[Entries with animation source code]
------------------------------------

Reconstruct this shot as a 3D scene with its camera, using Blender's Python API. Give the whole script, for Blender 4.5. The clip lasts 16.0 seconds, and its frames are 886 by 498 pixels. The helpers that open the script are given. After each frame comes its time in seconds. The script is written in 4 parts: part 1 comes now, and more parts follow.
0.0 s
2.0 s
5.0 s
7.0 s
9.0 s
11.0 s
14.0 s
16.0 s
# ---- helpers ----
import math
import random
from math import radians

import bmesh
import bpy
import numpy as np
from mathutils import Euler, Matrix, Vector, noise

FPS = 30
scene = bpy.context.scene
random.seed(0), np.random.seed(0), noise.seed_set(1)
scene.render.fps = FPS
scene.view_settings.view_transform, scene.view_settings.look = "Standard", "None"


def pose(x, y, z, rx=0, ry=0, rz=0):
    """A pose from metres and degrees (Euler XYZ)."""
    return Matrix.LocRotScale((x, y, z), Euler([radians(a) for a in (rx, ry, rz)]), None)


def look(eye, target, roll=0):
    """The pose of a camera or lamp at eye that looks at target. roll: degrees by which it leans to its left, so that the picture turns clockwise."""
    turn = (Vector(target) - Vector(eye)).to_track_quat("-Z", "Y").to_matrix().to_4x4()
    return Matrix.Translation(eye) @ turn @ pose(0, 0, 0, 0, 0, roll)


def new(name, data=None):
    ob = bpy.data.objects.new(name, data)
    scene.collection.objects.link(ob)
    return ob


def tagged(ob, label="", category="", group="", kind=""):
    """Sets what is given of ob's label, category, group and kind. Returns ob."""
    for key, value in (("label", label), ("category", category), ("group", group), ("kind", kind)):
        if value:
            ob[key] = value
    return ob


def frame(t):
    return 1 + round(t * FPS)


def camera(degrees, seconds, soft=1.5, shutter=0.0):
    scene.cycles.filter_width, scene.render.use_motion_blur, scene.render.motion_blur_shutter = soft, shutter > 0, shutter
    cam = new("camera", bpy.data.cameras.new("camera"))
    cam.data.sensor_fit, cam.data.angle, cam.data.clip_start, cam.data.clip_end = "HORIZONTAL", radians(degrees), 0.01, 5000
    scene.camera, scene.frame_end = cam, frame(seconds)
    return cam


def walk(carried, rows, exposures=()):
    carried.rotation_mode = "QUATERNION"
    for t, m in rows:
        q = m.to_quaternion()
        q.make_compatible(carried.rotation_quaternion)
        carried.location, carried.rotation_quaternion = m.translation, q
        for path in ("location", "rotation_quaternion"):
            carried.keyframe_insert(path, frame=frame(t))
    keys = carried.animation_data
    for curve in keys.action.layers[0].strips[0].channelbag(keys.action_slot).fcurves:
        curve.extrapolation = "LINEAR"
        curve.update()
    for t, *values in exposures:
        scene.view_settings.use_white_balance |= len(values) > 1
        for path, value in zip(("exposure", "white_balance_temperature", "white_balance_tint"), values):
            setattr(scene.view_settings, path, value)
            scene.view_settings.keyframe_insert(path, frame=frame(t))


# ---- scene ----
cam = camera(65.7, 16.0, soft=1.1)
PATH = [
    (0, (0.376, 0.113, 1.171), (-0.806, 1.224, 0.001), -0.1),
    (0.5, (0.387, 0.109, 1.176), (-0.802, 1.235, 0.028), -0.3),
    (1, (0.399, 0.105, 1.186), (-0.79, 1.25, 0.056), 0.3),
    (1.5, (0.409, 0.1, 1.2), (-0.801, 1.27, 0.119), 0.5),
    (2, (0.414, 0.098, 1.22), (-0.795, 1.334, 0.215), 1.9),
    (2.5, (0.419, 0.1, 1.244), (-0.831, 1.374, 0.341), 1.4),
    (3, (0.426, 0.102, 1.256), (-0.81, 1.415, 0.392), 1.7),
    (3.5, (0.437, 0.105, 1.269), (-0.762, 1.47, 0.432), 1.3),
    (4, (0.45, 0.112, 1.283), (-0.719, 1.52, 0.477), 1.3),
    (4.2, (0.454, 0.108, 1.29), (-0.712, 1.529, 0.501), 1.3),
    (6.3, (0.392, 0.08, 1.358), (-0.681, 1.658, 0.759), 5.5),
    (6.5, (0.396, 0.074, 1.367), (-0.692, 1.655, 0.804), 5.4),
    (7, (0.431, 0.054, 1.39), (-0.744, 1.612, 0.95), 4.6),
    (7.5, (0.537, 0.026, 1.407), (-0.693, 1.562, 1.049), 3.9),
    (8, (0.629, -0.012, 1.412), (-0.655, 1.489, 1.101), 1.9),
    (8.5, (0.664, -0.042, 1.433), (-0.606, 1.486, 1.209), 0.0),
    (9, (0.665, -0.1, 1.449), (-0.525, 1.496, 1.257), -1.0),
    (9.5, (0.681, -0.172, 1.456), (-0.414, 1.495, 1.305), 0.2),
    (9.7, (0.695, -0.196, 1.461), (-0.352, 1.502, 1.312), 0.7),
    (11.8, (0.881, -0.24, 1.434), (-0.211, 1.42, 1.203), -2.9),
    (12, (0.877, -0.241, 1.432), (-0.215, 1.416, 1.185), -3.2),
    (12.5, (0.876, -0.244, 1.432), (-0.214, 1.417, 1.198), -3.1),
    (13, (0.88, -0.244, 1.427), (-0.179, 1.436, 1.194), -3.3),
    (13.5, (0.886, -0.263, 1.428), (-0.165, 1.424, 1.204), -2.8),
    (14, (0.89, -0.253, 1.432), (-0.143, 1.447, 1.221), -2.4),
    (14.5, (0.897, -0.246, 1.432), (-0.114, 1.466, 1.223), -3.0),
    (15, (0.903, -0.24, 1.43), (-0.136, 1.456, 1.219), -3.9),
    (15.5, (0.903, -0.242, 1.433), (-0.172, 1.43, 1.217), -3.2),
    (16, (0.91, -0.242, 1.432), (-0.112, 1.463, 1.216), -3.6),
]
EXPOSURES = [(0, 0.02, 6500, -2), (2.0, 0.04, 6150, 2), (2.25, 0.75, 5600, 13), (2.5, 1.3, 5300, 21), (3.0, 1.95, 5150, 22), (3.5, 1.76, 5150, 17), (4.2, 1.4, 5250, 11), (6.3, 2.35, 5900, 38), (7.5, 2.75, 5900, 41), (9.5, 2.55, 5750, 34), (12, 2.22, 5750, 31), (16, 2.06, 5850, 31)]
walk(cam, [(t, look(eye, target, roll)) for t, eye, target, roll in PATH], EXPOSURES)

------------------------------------

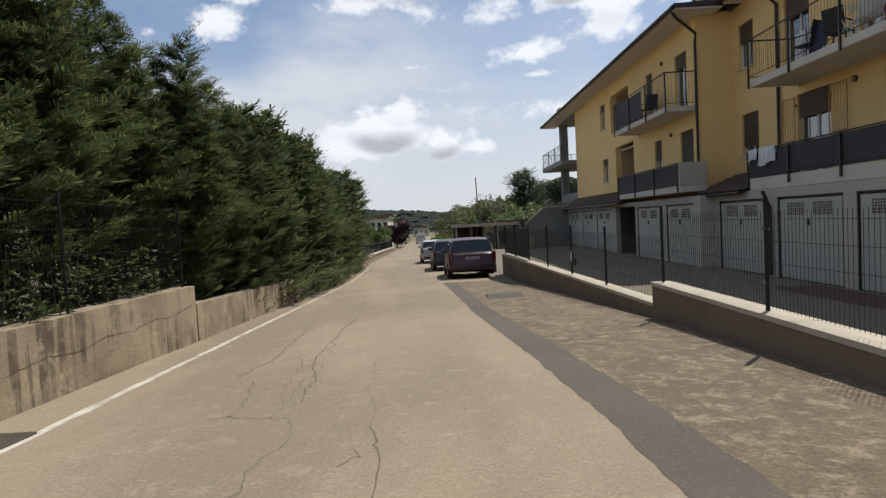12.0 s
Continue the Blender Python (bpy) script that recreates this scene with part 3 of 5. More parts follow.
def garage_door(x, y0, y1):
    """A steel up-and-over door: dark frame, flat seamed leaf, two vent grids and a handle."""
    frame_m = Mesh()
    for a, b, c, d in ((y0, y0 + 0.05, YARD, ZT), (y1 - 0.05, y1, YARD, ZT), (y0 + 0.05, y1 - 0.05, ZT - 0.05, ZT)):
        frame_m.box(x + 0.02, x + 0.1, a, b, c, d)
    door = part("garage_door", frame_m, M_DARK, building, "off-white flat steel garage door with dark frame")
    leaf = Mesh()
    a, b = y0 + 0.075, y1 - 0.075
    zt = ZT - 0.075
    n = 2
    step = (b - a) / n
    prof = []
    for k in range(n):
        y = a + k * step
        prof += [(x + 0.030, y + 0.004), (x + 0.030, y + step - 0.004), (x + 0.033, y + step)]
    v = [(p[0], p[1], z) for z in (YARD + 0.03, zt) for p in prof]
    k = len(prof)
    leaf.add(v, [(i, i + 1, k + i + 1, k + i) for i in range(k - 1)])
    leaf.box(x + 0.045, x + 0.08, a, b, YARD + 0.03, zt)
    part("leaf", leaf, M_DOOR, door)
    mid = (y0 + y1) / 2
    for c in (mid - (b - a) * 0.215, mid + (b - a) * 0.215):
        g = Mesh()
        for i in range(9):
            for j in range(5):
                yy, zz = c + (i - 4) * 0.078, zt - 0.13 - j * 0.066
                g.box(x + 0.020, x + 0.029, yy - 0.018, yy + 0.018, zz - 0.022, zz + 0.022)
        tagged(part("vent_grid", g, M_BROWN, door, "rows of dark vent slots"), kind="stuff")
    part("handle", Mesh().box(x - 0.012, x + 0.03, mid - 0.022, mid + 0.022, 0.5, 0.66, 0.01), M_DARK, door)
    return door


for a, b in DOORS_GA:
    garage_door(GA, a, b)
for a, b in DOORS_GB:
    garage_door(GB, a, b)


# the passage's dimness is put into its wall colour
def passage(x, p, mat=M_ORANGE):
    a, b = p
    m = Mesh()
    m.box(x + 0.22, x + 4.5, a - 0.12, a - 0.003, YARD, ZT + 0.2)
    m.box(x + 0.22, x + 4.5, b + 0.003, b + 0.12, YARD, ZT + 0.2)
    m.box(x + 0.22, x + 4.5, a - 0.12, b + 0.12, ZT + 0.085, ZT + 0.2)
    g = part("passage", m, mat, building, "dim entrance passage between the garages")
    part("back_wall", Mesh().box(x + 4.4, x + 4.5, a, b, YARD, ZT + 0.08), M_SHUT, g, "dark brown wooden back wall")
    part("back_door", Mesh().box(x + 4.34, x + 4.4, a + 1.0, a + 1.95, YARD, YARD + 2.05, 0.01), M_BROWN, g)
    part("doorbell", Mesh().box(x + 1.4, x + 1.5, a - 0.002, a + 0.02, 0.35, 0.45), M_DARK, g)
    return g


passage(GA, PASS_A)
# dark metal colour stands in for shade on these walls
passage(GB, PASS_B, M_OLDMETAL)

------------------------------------

• _Aim_: Nothing but the lines from the line that contains "return Matrix.Translation(eye) @" through the line that contains "what is given" should be given again, each exactly as it stands, both ends included.

• _Result_:
    return Matrix.Translation(eye) @ turn @ pose(0, 0, 0, 0, 0, roll)


def new(name, data=None):
    ob = bpy.data.objects.new(name, data)
    scene.collection.objects.link(ob)
    return ob


def tagged(ob, label="", category="", group="", kind=""):
    """Sets what is given of ob's label, category, group and kind. Returns ob."""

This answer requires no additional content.